Cambodian Buddhist monks chant, offering prayers in front of the Royal Palace for the late King Norodom Sihanouk in Phnom Penh, Cambodia, Friday, Oct. 19, 2012. The body of Cambodia's late King Sihanouk returned to his homeland Wednesday, welcomed by hundreds of thousands of mourners who packed tree-lined roads in the Southeast Asian nation's capital ahead of the royal funeral. (AP Photo/Heng Sinith)
WASHINGTON DC - As Asean leaders offered their condolences in Phnom Penh this week, US officials in Washington paid their respects to the Cambodian Embassy for the death of former king Norodom Sihanouk.

Delegates from Laos, Thailand and Vietnam paid their respects at the Royal Palace in Phnom Penh on Friday, before meeting with Prime Minister Hun Sen, officials said.

On Wednesday, US officials came to the Cambodian Embassy in Washington.

“King Sihanouk was of course a historical figure,” US deputy assistant secretary of state Joseph Yun told VOA Khmer at embassy. “He will be long remembered. He made enormous contributions to the nation of Cambodia and to the region in general. And he has been a historical figure in Southeast Asia for many decades. So our sympathies are very much with His Majesty the King and the people of Cambodia.”

US relations with Cambodia under Sihanouk experienced ups and downs over the years. The US severed diplomatic ties with Cambodia in 1965, as Sihanouk tried to remain neutral in the US war in Vietnam.

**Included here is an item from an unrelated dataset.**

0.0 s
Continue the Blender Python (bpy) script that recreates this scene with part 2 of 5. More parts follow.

Relations were re-established in 1969, a year before the US-backed general Lon Nol deposed Sihanouk in a coup. That led to Sihanouk’s unlikely cooperation with the communist guerrillas as he sought to regain power. The Khmer Rouge, as the former king dubbed them, took over Phnom Penh five years later and put Sihanouk under house arrest.

Yun called Sihanouk a “steady influence” on Cambodia.

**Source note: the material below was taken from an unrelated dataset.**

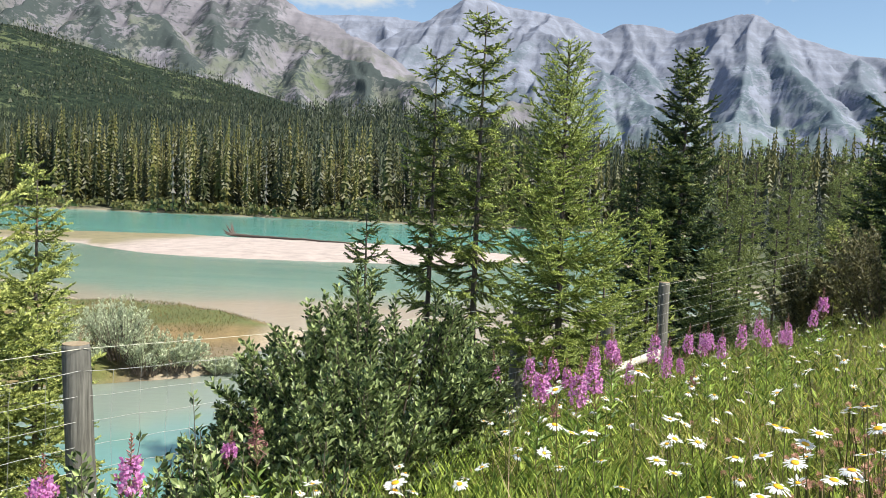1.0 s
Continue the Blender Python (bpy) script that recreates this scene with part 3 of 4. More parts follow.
KIND_TINY = [far_conifer(random.Random(70 + k), 3, 2, 0.11) for k in range(3)]


def scatter(n, lo, hi, near, far, seed, keep):
    r = np.random.default_rng(seed)
    a = np.radians(lo + (hi - lo) * r.random(n))
    d = np.sqrt(near**2 + (far**2 - near**2) * r.random(n))
    x, y = d * np.sin(a), d * np.cos(a)
    k = keep(x, y)
    x, y = x[k], y[k]
    return np.stack([x, y, land(x, y) - 0.1], -1)


def band(n, lo, hi, d0, d1, seed):
    """Spots behind the far shore, between two depths."""
    r = np.random.default_rng(seed)
    x = lo + (hi - lo) * r.random(n)
    y = far_shore(x) + d0 + (d1 - d0) * r.random(n)
    return np.stack([x, y, land(x, y) - 0.1], -1)


spots = band(1250, -330, 170, 4, 34, 1)
stand("riverside_forest", spots, 15 + 14 * rng.random(len(spots)) ** 1.1, KIND_FRONT, M_FOREST, "dense tall spruce and pine forest lining the far river bank", 2)
spots = band(1500, -400, 240, 24, 95, 3)
stand("valley_forest", spots, 13 + 10 * rng.random(len(spots)), KIND_MID, M_FOREST, "dark green conifer forest behind the river bank", 4)
spots = scatter(9500, -72, 36, 300, 820, 7, lambda x, y: y - far_shore(x) > 90)
stand("slope_forest", spots, 16 + 8 * rng.random(len(spots)), KIND_FAR, M_FOREST_FAR, "distant conifer forest rising over the valley floor", 8)
spots = band(70, -330, 170, 2, 14, 11)
dead = [far_conifer(random.Random(60 + k), 9, 3, 0.035) for k in range(3)]
stand("dead_conifers", spots, 12 + 9 * rng.random(len(spots)), dead, M_DEADWOOD, "bare grey dead conifer stems at the forest edge", 12)


def bank_shrubs():
    """Low green thickets along the far water's edge."""
    r = np.random.default_rng(17)
    n = 9000
    x = -330 + 500 * r.random(n)
    y = far_shore(x) + 0.5 + 7 * r.random(n) ** 1.5
    thick = fbm(x / 9, y / 6, 3, 18)
    k = thick > 0.42
    x, y, thick = x[k], y[k], thick[k]
    z = land(x, y) + r.random(len(x)) * (0.5 + 2.6 * (thick - 0.40) / 0.3)
    a = r.random(len(x)) * 6.283
    pile = Pile()
    pile.many(np.array([(-0.5, 0, 0), (0.5, 0, 0), (0.3, 0.5, 0.6), (-0.4, 0.6, 0.5)]), np.array([(0, 1, 2), (0, 2, 3)]), frames_for(np.stack([x, y, z], -1), np.stack([np.cos(a), np.sin(a), r.random(len(x)) * 1.5], -1), 0.5 + 0.8 * r.random(len(x))))
    tagged(part_np("bank_thicket", *pile.arrays(), M_BANK), "low yellow-green thicket along the far river bank", "shrubs", kind="stuff")


bank_shrubs()


def hill_woods():
    r = np.random.default_rng(91)
    n = 17000
    a, u = -80 + 78 * r.random(n), 0.05 + 0.95 * r.random(n) ** 0.8
    d = 560 + 740 * u
    x, y = d * np.sin(np.radians(a)), d * np.cos(np.radians(a))
    clear = fbm(x / 60, y / 60, 3, 77) < 0.50 + 0.05
    x, y, a, d = x[clear], y[clear], a[clear], d[clear]
    z = hill_height(x, y, a, d) - 1.0
    stand("hillside_forest", np.stack([x, y, z], -1), 11 + 7 * r.random(len(x)), KIND_TINY, M_FOREST_FAR, "dark conifers scattered over the foothill", 92, 1.2)


hill_woods()

# ---- spruces near the fence ----
def shoot(needles, rng, width):
    """A spruce shoot one unit long along y, set all round with needles."""
    v, f = [], []
    for k in range(needles):
        t, a = (k + 0.5) / needles, k * 2.4 + rng.random()
        l = 0.30 * (1.0 - 0.35 * t)
        out = np.array((math.cos(a), 0.0, 0.75 * math.sin(a) + 0.25))
        side = np.array((-math.sin(a), 0, math.cos(a))) * width
        b = np.array((0, t, 0))
        tip = b + out * l * 0.72 + np.array((0, l * 0.7, 0))
        n = len(v)
        v += [b - side, b + side, tip]
        f.append((n, n + 1, n + 2))
    return np.array(v), np.array(f)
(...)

Cambodian Ambassador Hem Heng said the embassy would remain open to Cambodians who wish to pay their respects. “We should all remember the great work of our king,” he said.

Meanwhile, Cambodian analysts say the former king helped prevent the fracturing of Cambodia, despite the spread of the Vietnam War, US bombings in the countryside, the Khmer Rouge and the wars that followed.

Sok Touch, dean of Khemarak University in Phnom Penh, said the king left a legacy of Cambodian wholeness behind him that should be remembered.

“He claimed independence and reconciled Cambodians, because he knew that if Cambodians broke apart, then there would only be B-52 bombings, only hoes hitting Cambodians’ heads, only tears, disappearing children and parents,” he told “Hello VOA” Thursday.

Chea Vannath, an independent analyst, told “Hello VOA” she thought the former king’s passing might “soften the hearts of the politicians.”

“So I just hope that losing the king father will be an element to push all of our leaders to have compassion and mutual compromises toward democracy,” she said.